Causes et circonstances des délits

Causes et circonstances des délits

Dans ce poème où il parlait des étudiants, Rutebeuf, ne se montrait guère tendre avec les jeunes gens qui fréquentaient l’université de Paris et qu’il connaissait bien. Ils aimaient s’amuser, faire la fête et boire beaucoup, du vin le plus souvent. Mais de là à dire qu’ils étaient ivres, cela nous paraît difficile à imaginer. Certes, la taverne était très présente dans les quartiers où ils résidaient et constituait un de leurs lieux de prédilection favoris, nous l’avons évoqué dans le temps des loisirs. Lieu de rencontres, lieu où ils jouaient, elle était aussi et avant tout le centre où se distribuait le vin.  Plusieurs historiens en ont déduit que cette boisson pouvait rendre ivre ceux qui en buvaient à l’excès et ont fait de la beuverie une des causes de la délinquance. Si les vers de Rutebeuf viennent conforter cette hypothèse, il nous semble cependant que sa crédibilité peut être mise en cause. Nous savons d’une part que la teneur en alcool du vin était faible – beaucoup plus en tout cas qu’aujourd’hui – et d’autre part que dès leur plus jeune âge, les enfants étaient habitués à en absorber du fait que l’eau était polluée et donc impropre à la consommation. Il aurait donc fallu en ingurgiter en très grande quantité pour être saoul, ce qui semble incompatible avec le temps passé le soir à la taverne qui ne semble guère excéder, la plupart du temps deux ou trois heures. Et même si, effectivement, beaucoup de rixes se déclenchèrent à l’intérieur ou la sortie de ces établissements, il faut peut-être chercher ailleurs que dans l’excès de boisson, les causes de la délinquance étudiante.
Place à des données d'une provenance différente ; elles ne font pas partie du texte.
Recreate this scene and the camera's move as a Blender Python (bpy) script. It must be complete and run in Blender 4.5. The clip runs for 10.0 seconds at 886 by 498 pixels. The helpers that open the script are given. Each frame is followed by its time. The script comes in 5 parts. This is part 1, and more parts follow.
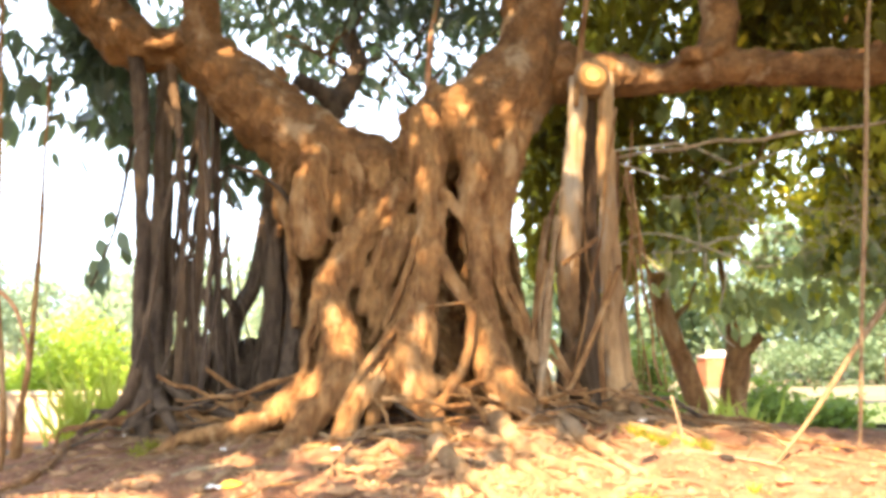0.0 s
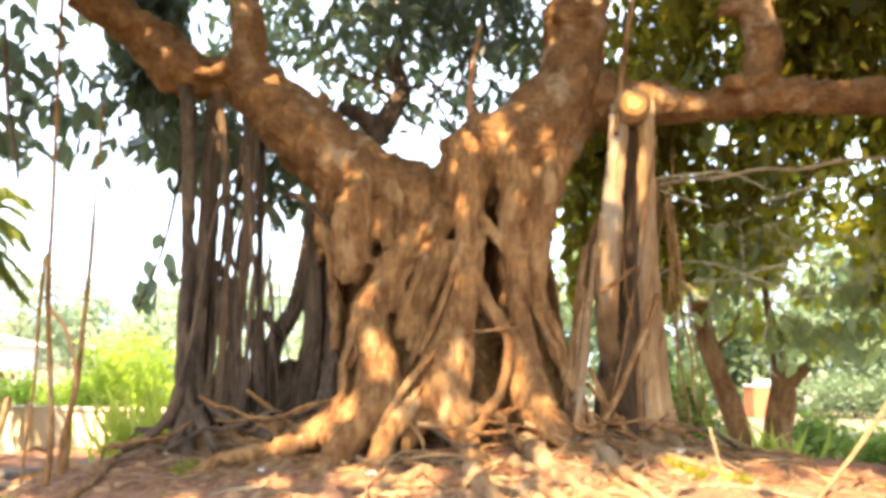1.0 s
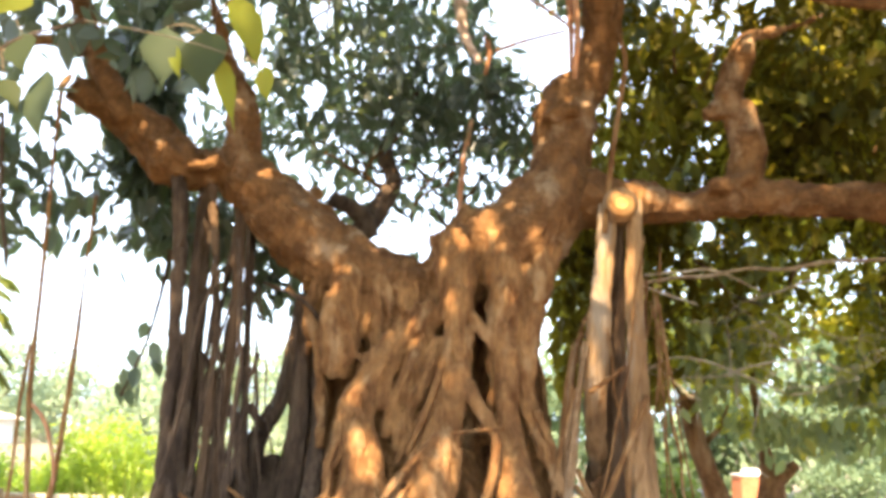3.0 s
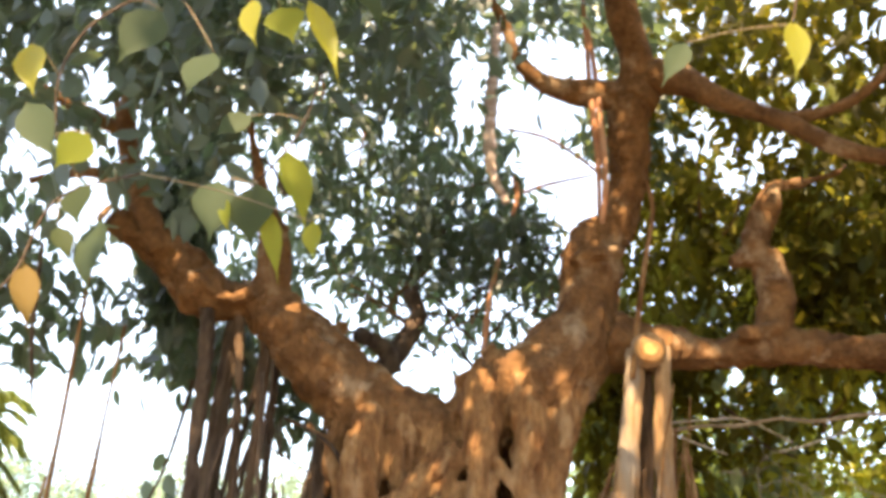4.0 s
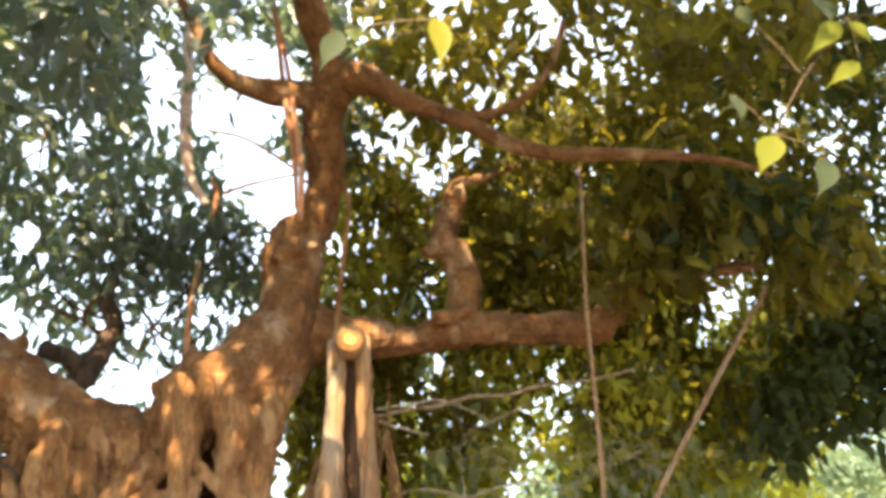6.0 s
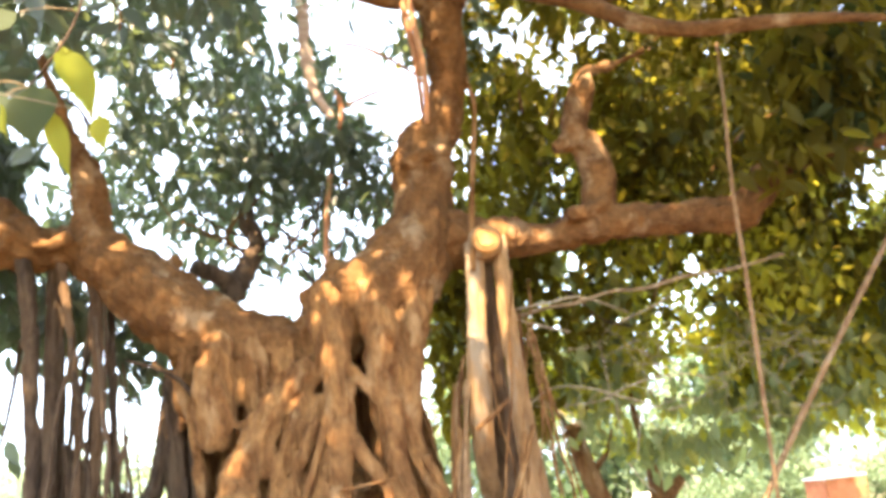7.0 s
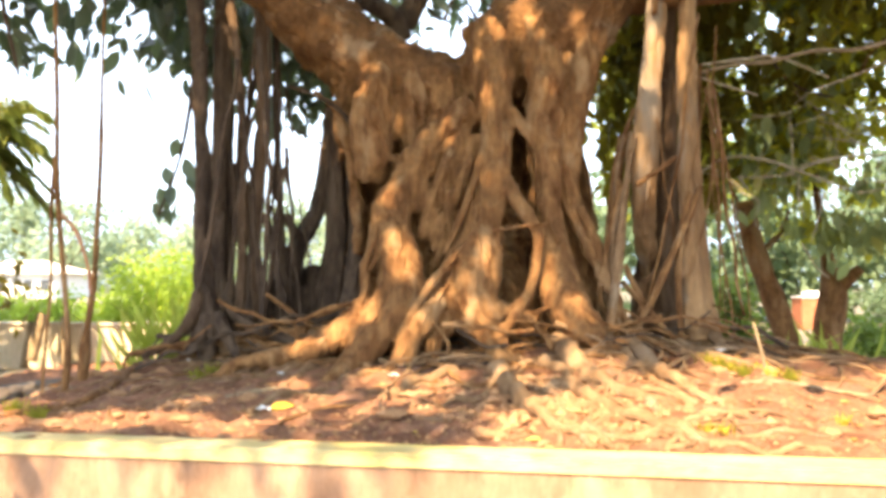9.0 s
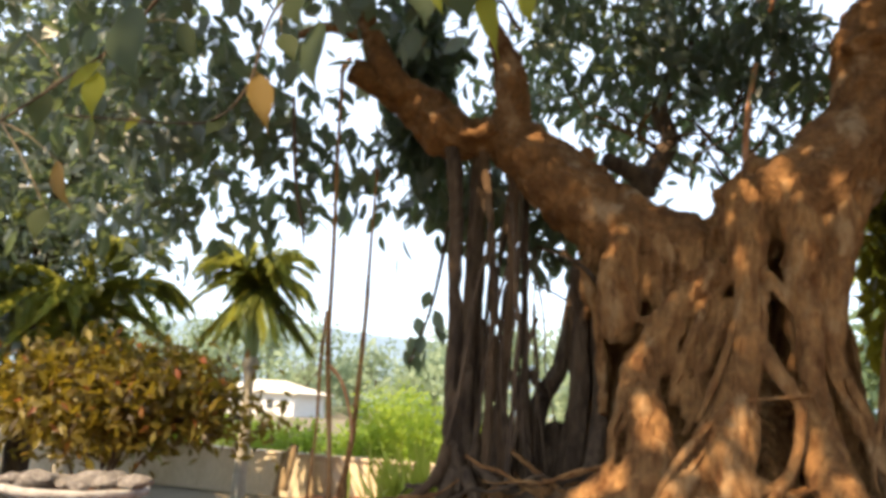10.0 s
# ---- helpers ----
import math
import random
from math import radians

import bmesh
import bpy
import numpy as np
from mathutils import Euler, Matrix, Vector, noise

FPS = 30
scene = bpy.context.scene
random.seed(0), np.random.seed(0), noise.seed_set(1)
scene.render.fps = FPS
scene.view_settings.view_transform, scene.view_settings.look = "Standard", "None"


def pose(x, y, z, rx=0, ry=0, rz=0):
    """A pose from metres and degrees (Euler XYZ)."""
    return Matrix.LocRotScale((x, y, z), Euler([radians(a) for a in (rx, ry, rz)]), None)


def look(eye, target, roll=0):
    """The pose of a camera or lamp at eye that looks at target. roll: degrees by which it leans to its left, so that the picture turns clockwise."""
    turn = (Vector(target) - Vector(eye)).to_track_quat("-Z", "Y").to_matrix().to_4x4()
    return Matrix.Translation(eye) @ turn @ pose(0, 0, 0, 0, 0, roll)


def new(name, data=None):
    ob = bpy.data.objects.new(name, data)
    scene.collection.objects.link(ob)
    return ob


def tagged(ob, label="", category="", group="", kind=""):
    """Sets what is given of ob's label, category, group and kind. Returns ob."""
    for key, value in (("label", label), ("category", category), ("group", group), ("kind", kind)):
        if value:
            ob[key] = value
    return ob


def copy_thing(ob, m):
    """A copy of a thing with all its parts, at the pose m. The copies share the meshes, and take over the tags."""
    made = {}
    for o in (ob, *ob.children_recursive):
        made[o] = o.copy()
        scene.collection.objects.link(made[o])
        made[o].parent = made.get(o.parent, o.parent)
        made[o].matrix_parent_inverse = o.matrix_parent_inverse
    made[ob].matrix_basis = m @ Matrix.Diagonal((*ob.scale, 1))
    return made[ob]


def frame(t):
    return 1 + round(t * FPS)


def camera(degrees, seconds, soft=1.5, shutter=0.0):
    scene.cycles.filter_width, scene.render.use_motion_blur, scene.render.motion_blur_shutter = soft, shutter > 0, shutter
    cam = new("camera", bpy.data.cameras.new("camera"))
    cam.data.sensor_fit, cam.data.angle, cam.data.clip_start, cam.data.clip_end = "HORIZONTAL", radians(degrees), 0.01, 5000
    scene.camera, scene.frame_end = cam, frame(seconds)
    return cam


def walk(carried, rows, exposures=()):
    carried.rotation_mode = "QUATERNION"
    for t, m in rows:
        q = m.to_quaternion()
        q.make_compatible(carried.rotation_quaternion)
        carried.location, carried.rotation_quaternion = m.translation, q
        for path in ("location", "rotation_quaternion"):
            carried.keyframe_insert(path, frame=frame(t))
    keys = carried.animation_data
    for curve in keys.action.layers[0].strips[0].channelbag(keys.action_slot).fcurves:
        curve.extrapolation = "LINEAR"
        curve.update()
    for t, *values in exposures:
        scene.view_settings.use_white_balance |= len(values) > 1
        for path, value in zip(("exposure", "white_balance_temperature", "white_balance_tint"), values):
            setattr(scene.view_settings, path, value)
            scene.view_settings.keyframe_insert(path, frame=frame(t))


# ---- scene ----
from mathutils.bvhtree import BVHTree

cam = camera(55.5, 10.0, soft=4.0)
PATH = [  # seconds, x, y, z, yaw, pitch, roll
    (0.0, -0.011, 0.003, 1.380, 0.01, 6.14, 0.10),
    (0.5, 0.061, -0.057, 1.439, 0.82, 7.50, 0.68),
    (1.0, 0.047, -0.053, 1.412, 2.96, 7.59, -1.01),
    (1.5, 0.034, -0.061, 1.426, 2.76, 7.35, -1.07),
    (2.0, 0.014, -0.083, 1.421, 2.52, 7.91, -0.57),
    (2.2, 0.021, -0.094, 1.463, 2.01, 8.58, -1.05),
    (3.3, 0.017, -0.103, 1.616, 2.29, 15.18, -2.46),
    (3.5, -0.003, -0.107, 1.626, 3.40, 17.11, -3.20),
    (4.0, -0.083, -0.135, 1.727, 2.45, 21.16, -3.83),
    (4.5, -0.052, -0.199, 1.757, 1.00, 24.75, -3.21),
    (5.0, 0.101, -0.243, 1.696, -6.44, 26.91, 0.89),
    (5.5, 0.209, -0.235, 1.608, -12.69, 25.30, 4.54),
    (5.7, 0.207, -0.240, 1.572, -14.00, 24.29, 5.01),
    (6.8, 0.083, -0.032, 1.506, -9.22, 15.82, 8.18),
    (7.0, 0.052, -0.025, 1.489, -4.88, 16.61, 6.37),
    (7.5, 0.020, 0.013, 1.444, 4.95, 15.03, 2.02),
    (8.0, 0.128, 0.127, 1.350, 5.97, 8.93, 1.58),
    (8.5, 0.180, 0.283, 1.295, 5.61, 4.69, 0.41),
    (9.0, 0.173, 0.371, 1.222, 5.98, 2.39, -0.06),
    (9.5, 0.045, 0.307, 1.344, 14.33, 3.71, -0.37),
    (10.0, -0.023, 0.165, 1.455, 20.56, 10.78, -3.20),
]
walk(cam, [(t, pose(x, y, z, 90 + pitch, roll, yaw)) for t, x, y, z, yaw, pitch, roll in PATH],
     [(0, 2.72), (2.2, 2.57), (3.5, 2.48), (4.5, 2.1), (5.0, 1.95), (5.5, 2.3), (6.2, 2.57), (7.0, 3.1), (7.5, 2.6), (8.0, 2.32), (9.0, 2.27), (9.5, 1.97), (10.0, 1.32)])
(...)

Cette délinquance pouvait, comme cela a été montré précédemment, revêtir les formes les plus variées. Nous pouvons cependant les classer – un peu brutalement – en deux catégories bien distinctes : Celles dues aux « hasards » de la vie ou plutôt à des circonstances fortuites Les bagarres, qui tournèrent dramatiquement pour certains, et qui constituent la majeure partie des fautes ayant fait l’objet d’une rémission par la chancellerie royale, représentent l’exemple type du premier cas. Nous pourrions également y rattacher les vols provoqués par les nécessités de survivre à un moment difficile de l’existence. Dans la seconde liste, celle des assassins, des violeurs, des robeurs, nous retrouvons les crimes que la société médiévale n’acceptait pas et que, par l’intermédiaire de son bras judiciaire, elle réprimait avec sévérité. Pour ce qui est des causes des différents cas de la délinquance des universitaires médiévaux, elles furent extrêmement diverses et il n’est guère envisageable de toutes les identifier. Certaines cependant se retrouvèrent de façon récurrente tout au long des trois siècles que recouvre notre période. Nous les avons déjà toutes décrites mais il nous semble utile, à ce stade de notre réflexion, d’en faire un résumé.

La solidarité corporative ou familiale fut un de ces motifs, mais ni plus ni moins que pour les autres couches de la population, de même que la valeur commune à tous qu’était le sens de l’honneur, et engendrant sa résultante naturelle qu’était alors la nécessité de laver tout affront. Nous l’avons vu, les homicides ayant pour cause la vengeance, furent nombreux. Des difficultés ponctuelles conduisirent certains, surtout à partir du XIVe siècle, à dérober de la nourritures, des vêtements, ou à fabriquer un peu de fausse monnaie pour survivre. Mais là encore nous n’avons trouvé aucune particularité, bien au contraire, par rapport au reste d’une population moins privilégiée et par conséquent moins protégée contre les aléas de l’existence, que les universitaires. L’appétit sexuel de ceux qui n’avaient pas de possibilités « légales » d’assouvir leurs besoins et dont nous avons déjà longuement parlé, fut un autre facteur de dérives. Il est cependant difficile d’estimer si les étudiants médiévaux furent plus concernés par des affaires de viols que leurs contemporains puisque ce type de délit était souvent tu en raison du déshonneur qu’il engendrait sur la victime et sur sa famille. Le faux et l’usage de faux, particulièrement dans le domaine de l’écriture, fut pratiqué par les étudiants, sans doute plus d’ailleurs que ne le disent les sources tant, là aussi, il n’était pas toujours facile à prouver. Pour s’y livrer, il fallait être instruit, avoir accès à la lecture et à l’écriture, ce qui n’était pas donné à tout le monde et qui fait que, paradoxalement, l’érudition fut l’une des causes de cette forme de délinquance de même pour ce qui est des abus de privilèges dont usèrent certains et qui ne leur étaient possible que parce qu’ils connaissaient la loi et qu’ils pouvaient ainsi en tirer profit.